Cabinet Minister (1906–1916)
In 1906 Lloyd George entered the new Liberal Cabinet of Sir Henry Campbell-Bannerman as President of the Board of Trade. In that position he introduced legislation on many topics, from Merchant Shipping and Companies to Railway regulation, but his main achievement was in stopping a proposed national strike of the railway unions by brokering an agreement between the unions and the railway companies. While almost all the companies refused to recognise the unions, Lloyd George persuaded the companies to recognise elected representatives of the workers who sat with the company representatives on conciliation boards — one for each company. If those boards failed to agree then there was a central board. This was Lloyd George's first great triumph, for which he received praises from, among others, Kaiser Wilhelm II. Two weeks later, however, his great excitement was crushed by his daughter Mair's death from appendicitis.
On Campbell-Bannerman's death he succeeded Asquith, who had become Prime Minister, as Chancellor of the Exchequer from 1908 to 1915. While he continued some work from the Board of Trade — for example, legislation to establish a Port of London authority and to pursue traditional Liberal programmes such as licensing law reforms — his first major trial in this role was over the 1908–1909 Naval Estimates. The Liberal manifesto at the 1906 general elections included a commitment to reduce military expenditure. Lloyd George strongly supported this, writing to Reginald McKenna, First Lord of the Admiralty, "the emphatic pledges given by all of us at the last general election to reduce the gigantic expenditure on armaments built up by the recklessness of our predecessors."

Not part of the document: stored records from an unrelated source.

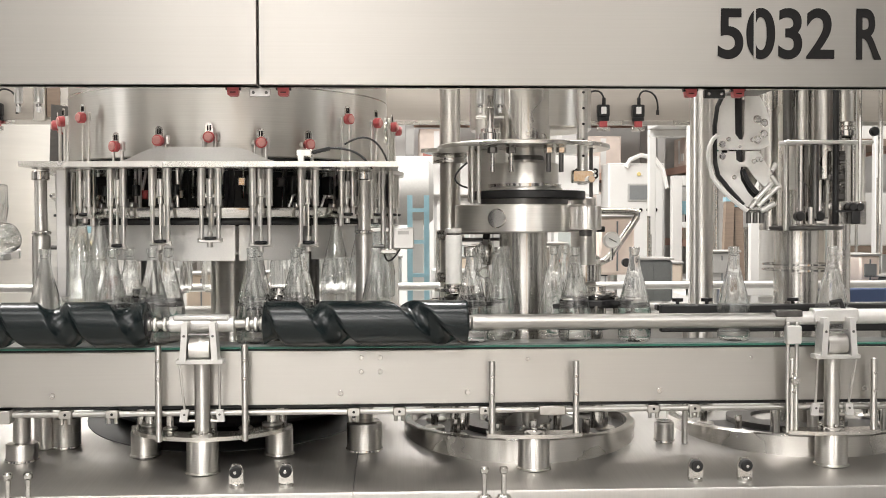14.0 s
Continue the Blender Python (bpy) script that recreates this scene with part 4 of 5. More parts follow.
pillar = thing("frame_pillar", "round brushed steel pillar", "pillar", (2.12, 3.68, deck_z(3.68)))
part("shaft", rod(B(), (2.12, 3.68, 0.7), (2.12, 3.68, 2.3), 0.0405, 30), brushed_round, pillar)

br = thing("bottle_guide", "black plastic guide rail with knobs beside the conveyor", "guide rail", (2.2, 3.25, 1.0))
part("rail", box(B(), 1.86, 3.4, 3.235, 3.262, 1.062, 1.148, 0.004), black_plastic, br)
part("rail_shelf", box(B(), 1.855, 3.4, 3.262, 3.30, 1.128, 1.146, 0.003), black_plastic, br)
for x in (1.925, 2.02, 2.3):
    k = part("knob", lathe(B(), [(0.006, 1.146), (0.006, 1.156), (0.018, 1.156), (0.018, 1.166), (0, 1.167)], 16, at(x, 3.28, 0)), black_plastic, br)
for x in (1.95, 2.25, 2.6):
    part("leg", rod(B(), (x, 3.28, 0.7), (x, 3.28, 1.128), 0.01, 10), brushed_round, br)
for x in (1.92, 2.12):
    bolt(br, x, 3.235, 1.085, 0.006, brushed)

# second turret
LX, LY = 2.43, 3.55
lt = thing("labelling_tower", "cluster of polished columns of a second closing tower", "closing machine", (LX, LY, deck_z(LY)))
part("main_column", lathe(B(), [(0.074, deck_z(LY)), (0.074, 1.38), (0.06, 1.385), (0.06, 2.2)], 44, at(LX - 0.016, LY, 0)), column_steel, lt)
for dx, dy, r, z0, z1 in ((-0.12, -0.02, 0.03, 1.38, 2.2), (-0.04, -0.11, 0.022, 1.42, 2.2), (0.03, -0.12, 0.03, 1.55, 2.2), (0.09, -0.13, 0.035, 1.72, 2.2), (0.1, -0.06, 0.026, 1.4, 2.2),
                          (0.2, 0.15, 0.04, 0.7, 2.2), (-0.105, -0.14, 0.009, 1.38, 1.67), (0.125, -0.16, 0.012, 1.4, 1.67), (0.155, -0.14, 0.009, 1.42, 1.67), (0.02, -0.09, 0.04, 1.42, 1.6)):
    part("rod", rod(B(), (LX + dx, LY + dy, z0), (LX + dx, LY + dy, z1), r, 18), column_steel if r > 0.02 else brushed_round, lt)
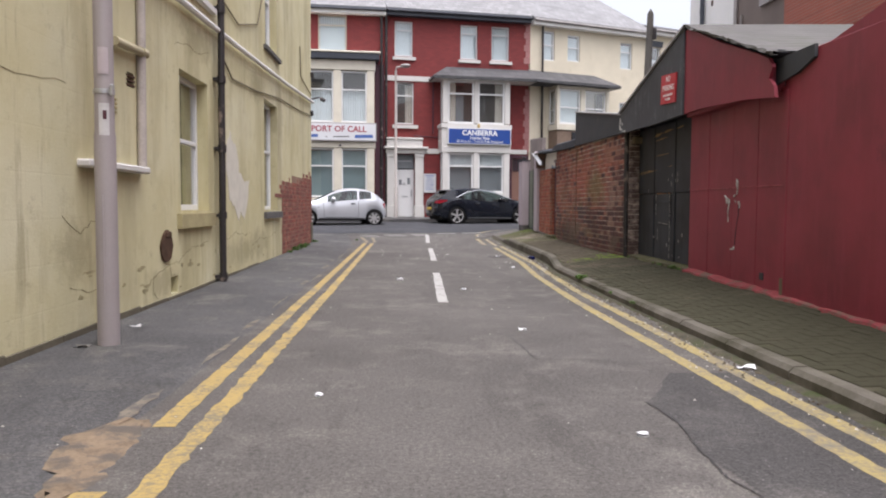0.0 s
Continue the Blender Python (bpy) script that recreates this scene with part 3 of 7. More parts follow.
PEELING = material("peeling_blue_paint", peeling_build, 0.65)
MAROON_WOOD = material("peeling_maroon_frame", board_build((0.065, 0.010, 0.020), (0.35, 0.31, 0.28), (0.10, 0.02, 0.03), (0.58, 0.64)), 0.7)

# ---------------------------------------------------------------- ground
ROAD_Z = [(10, 0.0), (20, 0.05), (25, 0.14), (28, 0.26), (30, 0.33), (32.3, 0.37), (60, 0.45)]
KERB_X = [(4, 2.66), (12.6, 2.70), (14.0, 2.86), (23.0, 2.93)]
KERB_RISE = [(12.7, 0.095), (14.1, 0.17), (20.1, 0.17), (20.95, 0.075), (22.6, 0.06), (23.6, 0.045), (24.2, 0.012), (40, 0.012)]
WALL_Z = [(3, 0.10), (6.4, 0.13), (8, 0.17), (10.5, 0.21), (13, 0.225), (17, 0.235), (19.2, 0.28), (21.3, 0.35), (23.5, 0.37), (27, 0.40)]
RIGHT_WALL = 3.94
LEFT_WALL = -2.05


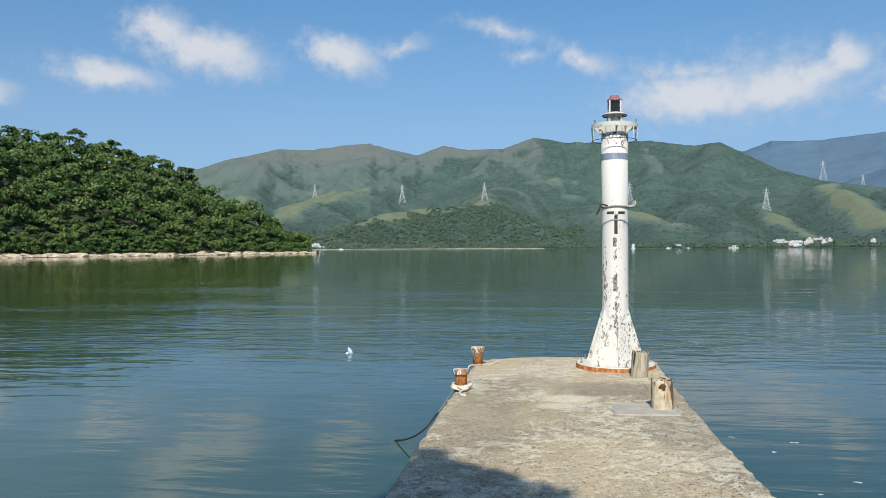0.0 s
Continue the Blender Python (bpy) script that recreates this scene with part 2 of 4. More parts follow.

He then proposed the programme be reduced from six to four dreadnoughts. This was adopted by the government but there was a public storm when the Conservatives, with covert support from the First Sea Lord Admiral Jackie Fisher, campaigned for more with the slogan "We want eight and we won't wait". This resulted in Lloyd George's defeat in Cabinet and the adoption of estimates including provision for eight dreadnoughts. This was later to be said to be one of the main turning points in the naval arms race between Germany and Britain that contributed to the outbreak of World War I.